OCEAN ICE Publication: Meltwater Feedback Weakens Under Warming: New Insight from OCEAN ICE Research

A new study by Kreuzer et al. (2026, OCEAN ICE Contribution #32) reveals that a critical non-linear response in the Antarctic climate system, the meltwater–stratification feedback, becomes less effective under strong global warming.

This feedback loop, central to OCEAN ICE’s research, works as follows: meltwater from the Antarctic Ice Sheet freshens the surface ocean, increasing stratification and reducing vertical mixing. This traps heat below the surface, warming the ocean near ice shelves' grounding lines and accelerating basal melting, a self-reinforcing cycle amplifying ice loss. However, the study finds that feedback strength depends on the climate state.

Under pre-industrial conditions, additional meltwater substantially reduces vertical mixing, amplifying sub-surface warming. In contrast, under strong global warming, the feedback effect diminishes. This is due to climate-change-induced suppression of Southern Ocean overturning, which already induces strong sub-surface warming. Consequently, additional ice-sheet mass flux has a reduced impact when overturning is already weak.
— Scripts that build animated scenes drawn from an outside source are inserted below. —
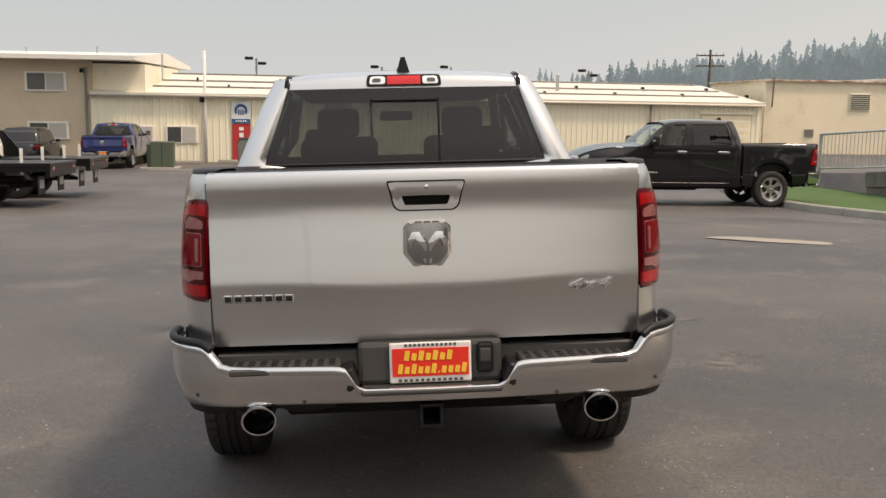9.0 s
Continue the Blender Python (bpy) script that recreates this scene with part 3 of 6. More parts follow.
        aim = Matrix.Rotation(s * 0.05, 3, "Z")
        box(bm, (s * 1.100, 2.80, 1.437), (0.205, 0.15, 0.215), 0.045, aim, 4)
        part("mirror_shell", bm, PLASTIC, mir, smooth=True, angle=50)
        skin_part("mirror_glass", MIRROR, mir, rounded([(-0.088, -0.090), (-0.090, 0.088), (0.088, 0.091), (0.090, -0.092)], 0.036, 5), lambda u, v: Vector((s * 1.100, 2.80, 1.437)) + aim @ Vector((u, -0.0810 - 0.055 * v, v)), (0, -1, 0), step=0.06, fold=0.004)
        bm = bmesh.new()
        box(bm, (s * 0.93, 2.82, 1.37), (0.16, 0.11, 0.085), 0.02, seg=2)
        part("mirror_arm", bm, PLASTIC, mir)
        part("mirror_sail", boxed((s * 0.875, 2.76, 1.40), (0.03, 0.16, 0.14), 0.01), PLASTIC, mir)
        part("indicator", boxed((s * 1.19, 2.85, 1.43), (0.02, 0.08, 0.03), 0.006), HEADLENS, mir)
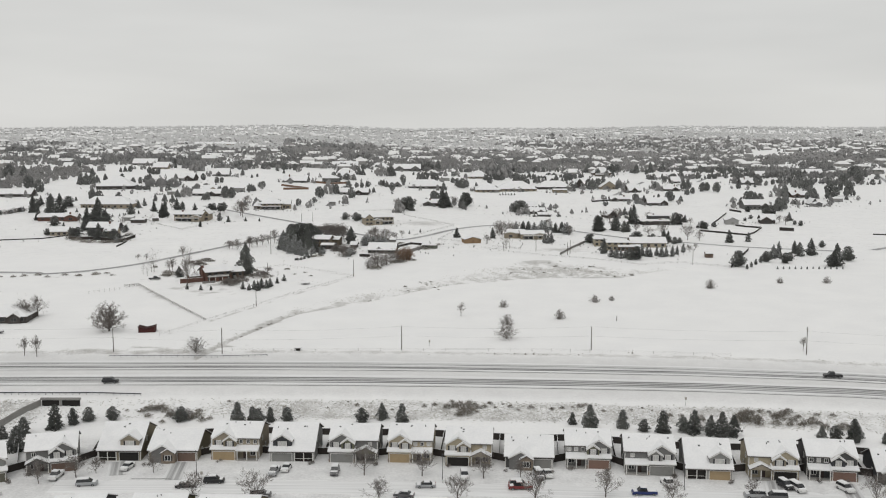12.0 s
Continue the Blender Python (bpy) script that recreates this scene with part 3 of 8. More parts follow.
front_house(55.5, 340.1, -7.9, 10.7, "grey", (0.24, 0.24, 0.235), (0.2, 0.2, 0.14), (0.21, 0.13, 0.1), "two", True, 2, "row", False, seed=11)
front_house(69.3, 335.1, -8.7, 11.7, "grey", (0.24, 0.24, 0.235), (0.38, 0.38, 0.37), (0.24, 0.24, 0.23), "two", True, 2, "shed", False, seed=12)
front_house(82.3, 331.3, -8.8, 10.6, "off-white", (0.5, 0.5, 0.49), (0.38, 0.38, 0.37), (0.38, 0.285, 0.165), "cat", True, 1, "gable", False, seed=13)
front_house(97.3, 330.2, -10.2, 11.1, "cream", (0.52, 0.46, 0.34), (0.41, 0.36, 0.28), (0.07, 0.06, 0.055), "two", True, 2, "gable", True, seed=14)
front_house(110.9, 329.1, -12.2, 11.1, "dark grey", (0.13, 0.13, 0.13), (0.085, 0.088, 0.095), (0.21, 0.13, 0.1), "two", True, 2, "row", False, seed=15)
front_house(125.5, 324.6, -12.3, 10.8, "slate grey", (0.085, 0.088, 0.095), (0.13, 0.13, 0.13), (0.16, 0.11, 0.085), "ranch", False, 1, "gable", False, seed=16)
front_house(141.1, 319.0, -14.8, 12.2, "beige", (0.41, 0.36, 0.28), (0.52, 0.46, 0.34), (0.38, 0.285, 0.165), "two", False, 2, "gable", False, seed=17)
front_house(150.8, 308.4, -26.0, 10.7, "beige", (0.41, 0.36, 0.28), (0.24, 0.24, 0.235), (0.16, 0.11, 0.085), "cat", False, 1, "gable", False, seed=18)
front_house(-71.9, 279.3, -3.4, 12.2, "sage green", (0.2, 0.2, 0.14), (0.155, 0.15, 0.085), (0.07, 0.06, 0.055), "cat", True, 1, "gable", False, seed=19)
front_house(-57.0, 279.1, -3.4, 12.0, "greige", (0.3, 0.265, 0.19), (0.155, 0.15, 0.085), (0.38, 0.285, 0.165), "two", False, 2, "row", False, seed=20)
front_house(-41.9, 276.8, -4.2, 12.2, "greige", (0.3, 0.265, 0.19), (0.13, 0.13, 0.13), (0.16, 0.11, 0.085), "two", False, 2, "gable", False, seed=21)
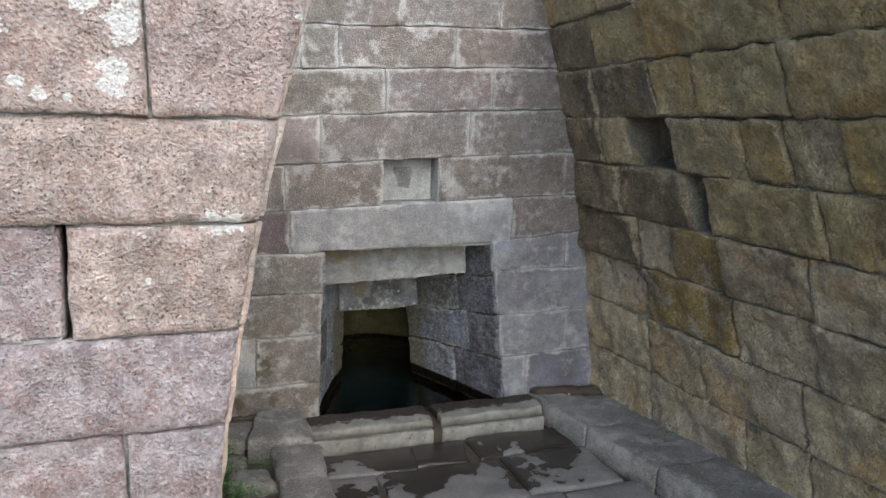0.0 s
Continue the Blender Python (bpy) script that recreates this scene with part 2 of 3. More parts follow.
FACADE_LOW = stone("pale_lilac_trachyte", [(0.285, 0.262, 0.272), (0.315, 0.292, 0.285), (0.275, 0.255, 0.255)], lime=0.42, lime_colour=(0.66, 0.65, 0.64), stain=(0.14, 0.13, 0.15), stain_amount=0.25, relief=0.008, speckle=0.18, blotch=0.12, edge=0.25, hues=[((0.3, 0.32, 0.4), 3.1, 0.52, 0.64, 0.6), ((0.22, 0.18, 0.12), 4.8, 0.58, 0.7, 0.5), ((0.275, 0.262, 0.29), 2.4, 0.48, 0.62, 0.7), ((0.17, 0.155, 0.18), 3.6, 0.55, 0.66, 0.7)], bleach=[(1.34, 3.475, 1.05, 0.05), (1.45, 3.475, 1.04, 0.06), (1.56, 3.475, 1.06, 0.05), (2.03, 3.475, 0.32, 0.035), (2.06, 3.475, 0.26, 0.03), (0.55, 3.475, 0.84, 0.04), (1.95, 3.475, 0.12, 0.04), (1.7, 3.475, 0.04, 0.05), (2.1, 3.475, 0.06, 0.04)], dig=0.2, crest=0.06, clouds=0.5, grains=0.1, grain_size=140.0)
LONG_LINTEL = stone("pale_beige_grey_trachyte", [(0.34, 0.31, 0.295), (0.35, 0.318, 0.3)], lime=0.45, lime_colour=(0.66, 0.65, 0.63), stain=(0.14, 0.13, 0.15), stain_amount=0.25, relief=0.008, speckle=0.2, blotch=0.12, edge=0.25, hues=[((0.3, 0.3, 0.33), 3.1, 0.54, 0.66, 0.4), ((0.36, 0.33, 0.3), 4.8, 0.55, 0.68, 0.4)], bleach=[(1.34, 3.475, 1.05, 0.05), (1.45, 3.475, 1.04, 0.06), (1.56, 3.475, 1.06, 0.05), (2.03, 3.475, 0.32, 0.035), (2.06, 3.475, 0.26, 0.03), (0.55, 3.475, 0.84, 0.04), (1.95, 3.475, 0.12, 0.04), (1.7, 3.475, 0.04, 0.05), (2.1, 3.475, 0.06, 0.04)], dig=0.2, crest=0.06, clouds=0.5, grains=0.1, grain_size=140.0)
PURPLE = stone("purple_trachyte", [(0.17, 0.12, 0.118), (0.18, 0.13, 0.125)], lime=0.7, relief=0.008, speckle=0.2, dig=0.5)
LIMED = stone("limewashed_stone", [(0.42, 0.41, 0.4), (0.45, 0.43, 0.41)], lime=0.7, stain=(0.24, 0.2, 0.13), stain_amount=0.6, relief=0.01, speckle=0.3, blotch=0.55)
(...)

The study identifies a saturation effect in sub-surface warming due to meltwater flux increase under climate warming.

For OCEAN ICE, this underscores the importance of multi-century, coupled simulations that capture dynamic ice-ocean interactions and non-linear tipping behaviors. Understanding these feedbacks is essential for improving sea-level rise projections and informing climate resilience strategies across Europe and beyond.